* EXERCISE GOAL: Lift out each line of the data that holds "category".

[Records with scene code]

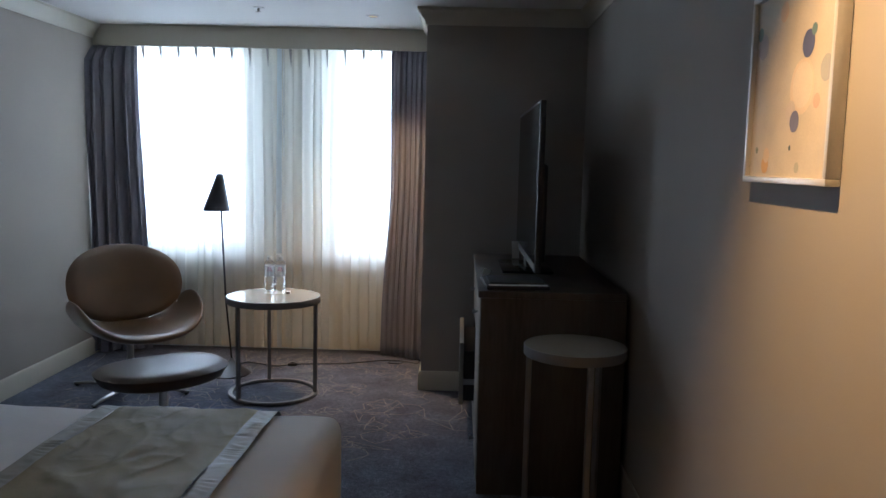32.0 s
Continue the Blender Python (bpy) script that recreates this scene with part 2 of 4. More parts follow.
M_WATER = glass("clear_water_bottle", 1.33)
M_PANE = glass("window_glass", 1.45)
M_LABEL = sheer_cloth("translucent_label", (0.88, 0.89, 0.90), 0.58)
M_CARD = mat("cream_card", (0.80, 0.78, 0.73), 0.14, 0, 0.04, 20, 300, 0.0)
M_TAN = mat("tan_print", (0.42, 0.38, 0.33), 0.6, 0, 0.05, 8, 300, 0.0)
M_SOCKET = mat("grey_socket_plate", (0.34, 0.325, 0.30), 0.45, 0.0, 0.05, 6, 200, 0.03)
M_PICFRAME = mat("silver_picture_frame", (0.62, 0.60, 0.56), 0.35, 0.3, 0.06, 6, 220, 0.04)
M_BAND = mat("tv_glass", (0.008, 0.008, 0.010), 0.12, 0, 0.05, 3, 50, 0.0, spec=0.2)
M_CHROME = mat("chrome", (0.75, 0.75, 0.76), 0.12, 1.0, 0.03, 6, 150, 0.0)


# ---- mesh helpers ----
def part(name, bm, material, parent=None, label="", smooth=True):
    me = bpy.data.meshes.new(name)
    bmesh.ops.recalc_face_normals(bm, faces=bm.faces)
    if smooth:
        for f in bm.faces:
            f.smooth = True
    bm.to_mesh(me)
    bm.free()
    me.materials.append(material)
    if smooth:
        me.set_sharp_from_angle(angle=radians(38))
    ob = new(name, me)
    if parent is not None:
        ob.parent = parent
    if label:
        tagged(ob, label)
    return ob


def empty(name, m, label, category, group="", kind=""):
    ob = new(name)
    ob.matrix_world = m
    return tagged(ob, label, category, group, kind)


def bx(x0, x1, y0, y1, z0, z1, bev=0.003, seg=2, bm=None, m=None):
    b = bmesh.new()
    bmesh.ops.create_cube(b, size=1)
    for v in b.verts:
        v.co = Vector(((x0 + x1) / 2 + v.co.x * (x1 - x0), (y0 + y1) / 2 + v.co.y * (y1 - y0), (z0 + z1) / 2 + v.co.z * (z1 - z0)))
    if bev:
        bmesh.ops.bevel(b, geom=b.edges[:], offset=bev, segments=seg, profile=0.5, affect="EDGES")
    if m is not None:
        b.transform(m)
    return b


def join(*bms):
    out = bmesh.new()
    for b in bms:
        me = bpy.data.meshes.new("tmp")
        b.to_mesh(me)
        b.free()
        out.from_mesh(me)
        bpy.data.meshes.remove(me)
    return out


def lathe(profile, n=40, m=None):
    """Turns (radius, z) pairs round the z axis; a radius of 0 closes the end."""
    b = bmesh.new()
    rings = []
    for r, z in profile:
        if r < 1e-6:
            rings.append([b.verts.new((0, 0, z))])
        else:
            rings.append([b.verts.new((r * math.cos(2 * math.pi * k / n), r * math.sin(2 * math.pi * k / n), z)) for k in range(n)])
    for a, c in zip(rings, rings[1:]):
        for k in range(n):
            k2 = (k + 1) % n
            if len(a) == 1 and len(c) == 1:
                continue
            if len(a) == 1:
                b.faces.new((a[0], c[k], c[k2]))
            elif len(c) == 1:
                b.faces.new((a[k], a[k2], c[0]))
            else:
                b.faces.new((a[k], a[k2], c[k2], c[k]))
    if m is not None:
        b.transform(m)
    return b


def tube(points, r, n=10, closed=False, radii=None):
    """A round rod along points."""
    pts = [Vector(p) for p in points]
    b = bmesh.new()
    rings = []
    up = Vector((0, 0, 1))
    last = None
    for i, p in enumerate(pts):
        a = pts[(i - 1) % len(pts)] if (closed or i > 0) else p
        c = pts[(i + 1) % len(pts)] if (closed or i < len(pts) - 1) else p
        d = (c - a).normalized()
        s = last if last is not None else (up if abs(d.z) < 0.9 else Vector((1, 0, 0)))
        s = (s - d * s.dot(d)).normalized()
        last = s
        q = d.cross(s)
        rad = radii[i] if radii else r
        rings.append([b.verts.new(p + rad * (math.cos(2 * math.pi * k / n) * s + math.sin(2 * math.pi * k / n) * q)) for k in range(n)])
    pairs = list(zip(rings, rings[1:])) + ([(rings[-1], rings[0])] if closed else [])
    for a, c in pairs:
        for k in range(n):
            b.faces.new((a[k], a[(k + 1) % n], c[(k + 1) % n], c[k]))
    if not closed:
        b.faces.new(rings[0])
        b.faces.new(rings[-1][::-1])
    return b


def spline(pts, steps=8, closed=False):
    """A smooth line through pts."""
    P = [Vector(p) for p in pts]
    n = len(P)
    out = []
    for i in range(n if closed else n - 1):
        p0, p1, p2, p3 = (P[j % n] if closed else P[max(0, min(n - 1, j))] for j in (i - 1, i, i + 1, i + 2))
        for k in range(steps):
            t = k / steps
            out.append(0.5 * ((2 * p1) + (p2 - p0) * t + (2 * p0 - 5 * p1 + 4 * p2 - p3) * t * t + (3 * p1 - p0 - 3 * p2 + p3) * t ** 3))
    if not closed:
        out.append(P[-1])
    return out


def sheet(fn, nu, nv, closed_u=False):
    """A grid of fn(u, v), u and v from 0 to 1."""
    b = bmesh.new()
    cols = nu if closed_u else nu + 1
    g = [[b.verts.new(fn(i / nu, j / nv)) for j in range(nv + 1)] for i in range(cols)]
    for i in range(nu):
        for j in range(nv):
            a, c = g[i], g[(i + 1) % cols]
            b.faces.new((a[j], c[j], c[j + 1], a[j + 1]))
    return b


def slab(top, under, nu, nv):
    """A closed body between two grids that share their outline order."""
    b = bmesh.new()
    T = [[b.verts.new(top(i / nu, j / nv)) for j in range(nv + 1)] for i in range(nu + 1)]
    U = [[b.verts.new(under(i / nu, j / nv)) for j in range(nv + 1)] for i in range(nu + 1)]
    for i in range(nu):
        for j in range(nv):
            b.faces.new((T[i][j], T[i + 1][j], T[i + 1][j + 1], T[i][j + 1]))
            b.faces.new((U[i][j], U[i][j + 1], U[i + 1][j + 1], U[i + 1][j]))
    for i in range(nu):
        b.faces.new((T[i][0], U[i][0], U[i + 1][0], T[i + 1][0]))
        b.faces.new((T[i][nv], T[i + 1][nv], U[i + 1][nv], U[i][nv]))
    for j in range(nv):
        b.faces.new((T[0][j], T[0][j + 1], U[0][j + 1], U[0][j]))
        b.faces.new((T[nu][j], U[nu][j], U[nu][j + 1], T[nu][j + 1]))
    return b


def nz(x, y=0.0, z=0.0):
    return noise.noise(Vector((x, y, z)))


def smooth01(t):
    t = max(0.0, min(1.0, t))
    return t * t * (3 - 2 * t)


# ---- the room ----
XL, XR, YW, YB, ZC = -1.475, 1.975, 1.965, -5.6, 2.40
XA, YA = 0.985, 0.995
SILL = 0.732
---
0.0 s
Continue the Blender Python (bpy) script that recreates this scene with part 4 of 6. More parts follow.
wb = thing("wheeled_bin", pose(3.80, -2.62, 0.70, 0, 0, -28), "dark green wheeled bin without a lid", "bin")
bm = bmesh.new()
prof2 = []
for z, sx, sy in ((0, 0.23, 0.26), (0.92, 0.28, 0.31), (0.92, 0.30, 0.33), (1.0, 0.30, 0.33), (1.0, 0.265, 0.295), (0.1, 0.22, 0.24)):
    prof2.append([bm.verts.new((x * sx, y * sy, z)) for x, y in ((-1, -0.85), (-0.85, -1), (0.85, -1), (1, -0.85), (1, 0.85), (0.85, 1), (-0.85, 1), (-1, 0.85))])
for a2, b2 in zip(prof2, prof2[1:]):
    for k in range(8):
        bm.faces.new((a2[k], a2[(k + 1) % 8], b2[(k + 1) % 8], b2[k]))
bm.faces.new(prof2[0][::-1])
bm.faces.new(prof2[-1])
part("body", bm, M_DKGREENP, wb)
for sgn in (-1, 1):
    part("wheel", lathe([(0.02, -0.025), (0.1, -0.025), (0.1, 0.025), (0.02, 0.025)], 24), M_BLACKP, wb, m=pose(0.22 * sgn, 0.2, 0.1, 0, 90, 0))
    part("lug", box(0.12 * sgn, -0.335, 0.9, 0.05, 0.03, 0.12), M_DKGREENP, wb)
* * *
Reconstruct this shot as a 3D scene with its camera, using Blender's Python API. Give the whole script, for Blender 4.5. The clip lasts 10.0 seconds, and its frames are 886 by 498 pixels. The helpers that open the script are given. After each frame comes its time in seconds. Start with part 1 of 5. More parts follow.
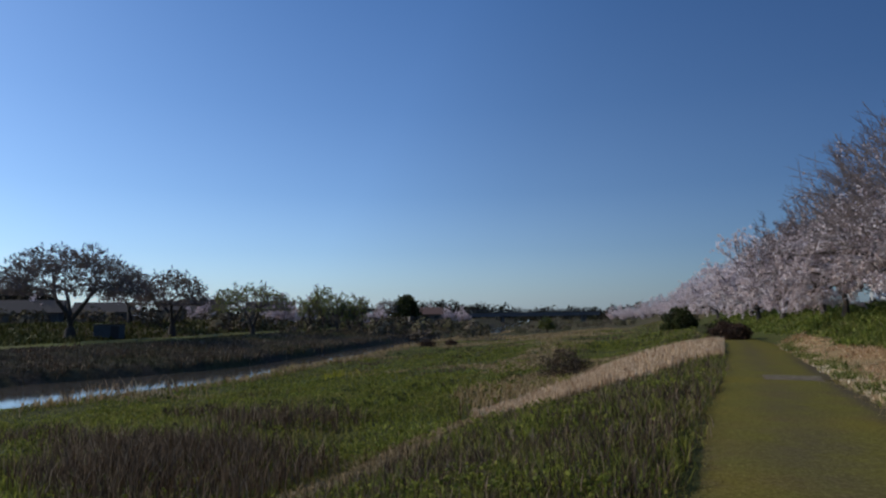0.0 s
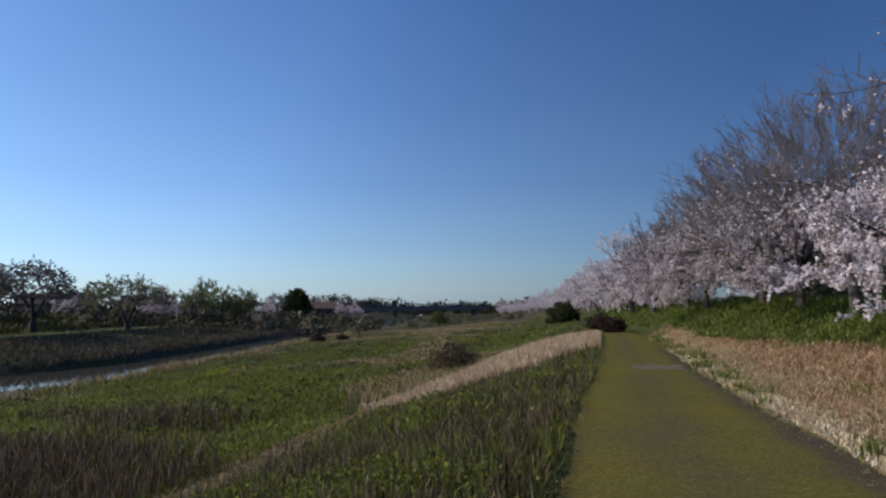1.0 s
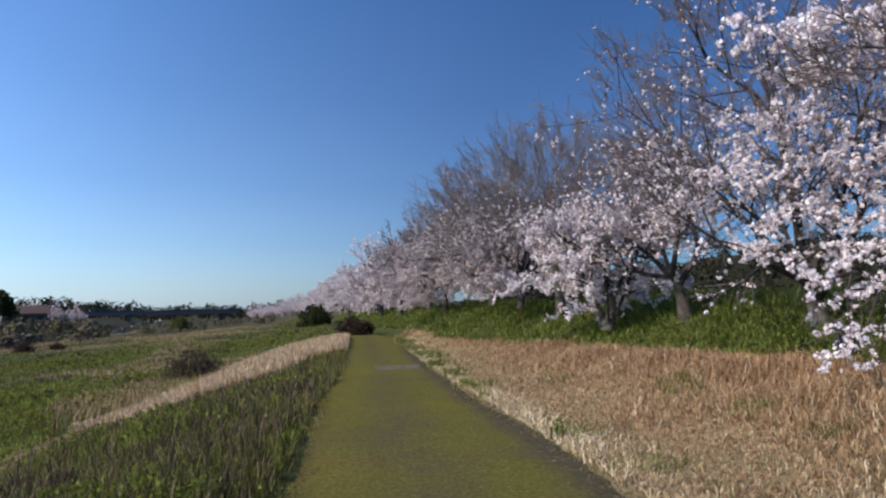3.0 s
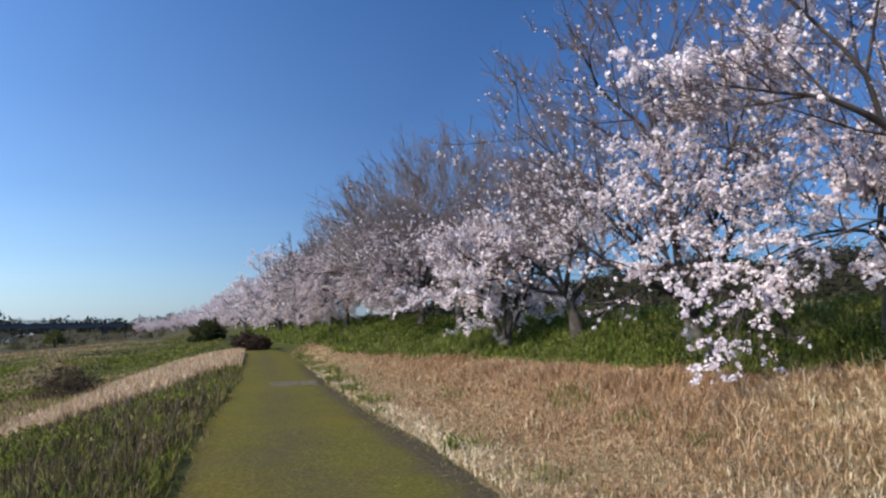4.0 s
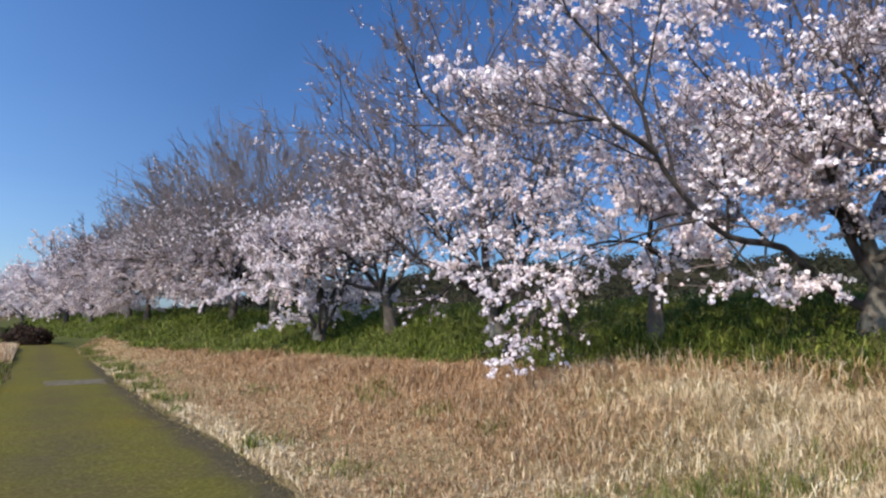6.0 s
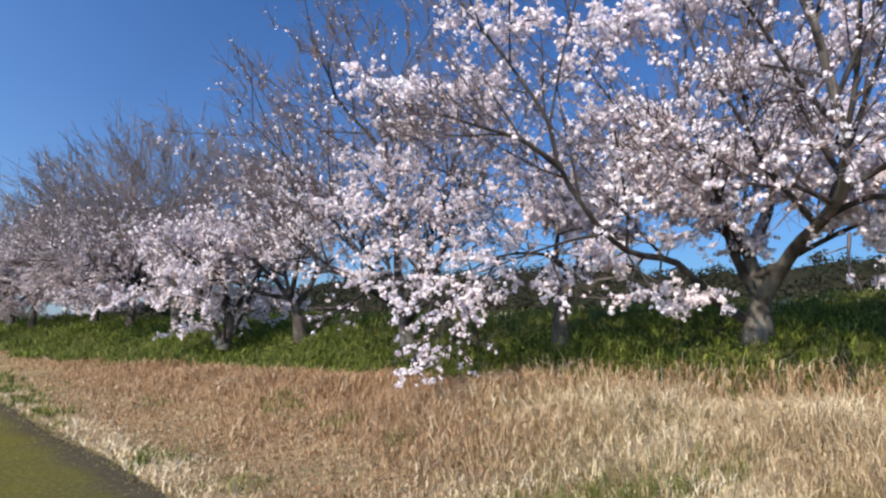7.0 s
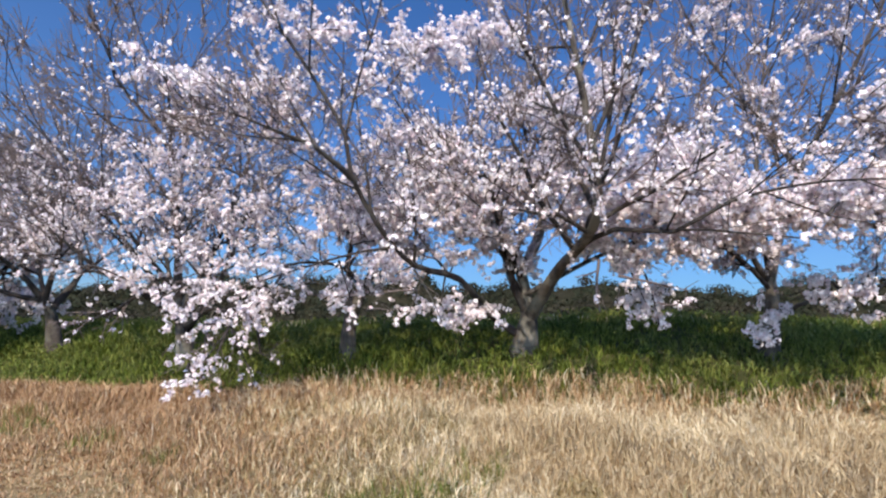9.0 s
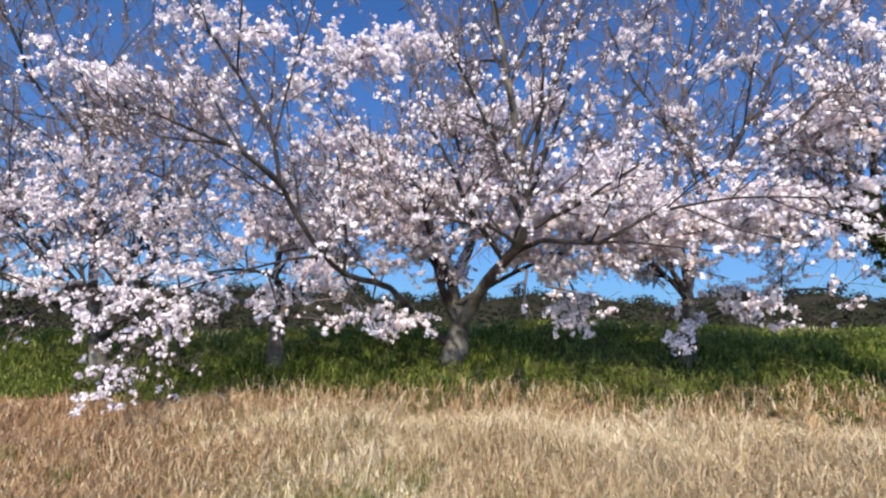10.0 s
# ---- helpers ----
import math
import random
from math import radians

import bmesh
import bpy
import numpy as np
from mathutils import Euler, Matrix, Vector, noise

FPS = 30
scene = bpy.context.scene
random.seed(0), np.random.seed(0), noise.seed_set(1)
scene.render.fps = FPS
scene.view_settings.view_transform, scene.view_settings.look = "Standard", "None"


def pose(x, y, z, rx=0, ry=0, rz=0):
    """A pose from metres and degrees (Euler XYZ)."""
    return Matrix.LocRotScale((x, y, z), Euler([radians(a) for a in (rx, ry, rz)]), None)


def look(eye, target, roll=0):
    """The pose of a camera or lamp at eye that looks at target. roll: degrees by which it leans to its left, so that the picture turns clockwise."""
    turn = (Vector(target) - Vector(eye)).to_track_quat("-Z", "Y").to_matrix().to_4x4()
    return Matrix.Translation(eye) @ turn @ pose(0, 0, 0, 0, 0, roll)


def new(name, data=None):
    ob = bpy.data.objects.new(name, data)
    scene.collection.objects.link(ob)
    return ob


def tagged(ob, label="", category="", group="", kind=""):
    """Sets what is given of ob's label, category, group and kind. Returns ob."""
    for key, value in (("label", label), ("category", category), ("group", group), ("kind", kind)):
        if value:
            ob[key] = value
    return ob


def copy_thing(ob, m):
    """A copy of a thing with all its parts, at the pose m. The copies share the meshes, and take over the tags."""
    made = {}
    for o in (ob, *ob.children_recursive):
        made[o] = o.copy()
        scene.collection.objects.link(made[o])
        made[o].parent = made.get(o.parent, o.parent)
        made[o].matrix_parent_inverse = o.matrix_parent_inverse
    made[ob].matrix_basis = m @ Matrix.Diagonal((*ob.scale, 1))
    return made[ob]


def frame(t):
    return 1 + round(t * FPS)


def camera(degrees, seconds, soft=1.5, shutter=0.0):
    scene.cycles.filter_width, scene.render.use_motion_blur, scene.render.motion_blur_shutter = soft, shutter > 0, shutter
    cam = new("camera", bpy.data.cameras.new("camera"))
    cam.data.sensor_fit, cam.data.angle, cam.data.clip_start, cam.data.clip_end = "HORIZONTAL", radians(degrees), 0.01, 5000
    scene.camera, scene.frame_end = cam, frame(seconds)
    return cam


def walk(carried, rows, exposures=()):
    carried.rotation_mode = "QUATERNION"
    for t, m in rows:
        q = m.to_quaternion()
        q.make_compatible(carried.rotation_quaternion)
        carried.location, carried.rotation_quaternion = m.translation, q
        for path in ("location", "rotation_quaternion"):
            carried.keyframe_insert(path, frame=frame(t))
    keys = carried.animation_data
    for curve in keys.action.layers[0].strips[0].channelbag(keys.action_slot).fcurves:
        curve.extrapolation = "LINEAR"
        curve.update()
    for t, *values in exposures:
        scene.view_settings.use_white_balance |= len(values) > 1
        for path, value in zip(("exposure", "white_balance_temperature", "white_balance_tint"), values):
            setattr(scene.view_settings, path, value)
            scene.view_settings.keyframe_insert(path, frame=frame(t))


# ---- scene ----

* ANSWER TO THIS PROBLEM:
def empty(name, m, label, category, group="", kind=""):
    return tagged(ob, label, category, group, kind)
def tagged(ob, label="", category="", group="", kind=""):
    """Sets what is given of ob's label, category, group and kind. Returns ob."""
    for key, value in (("label", label), ("category", category), ("group", group), ("kind", kind)):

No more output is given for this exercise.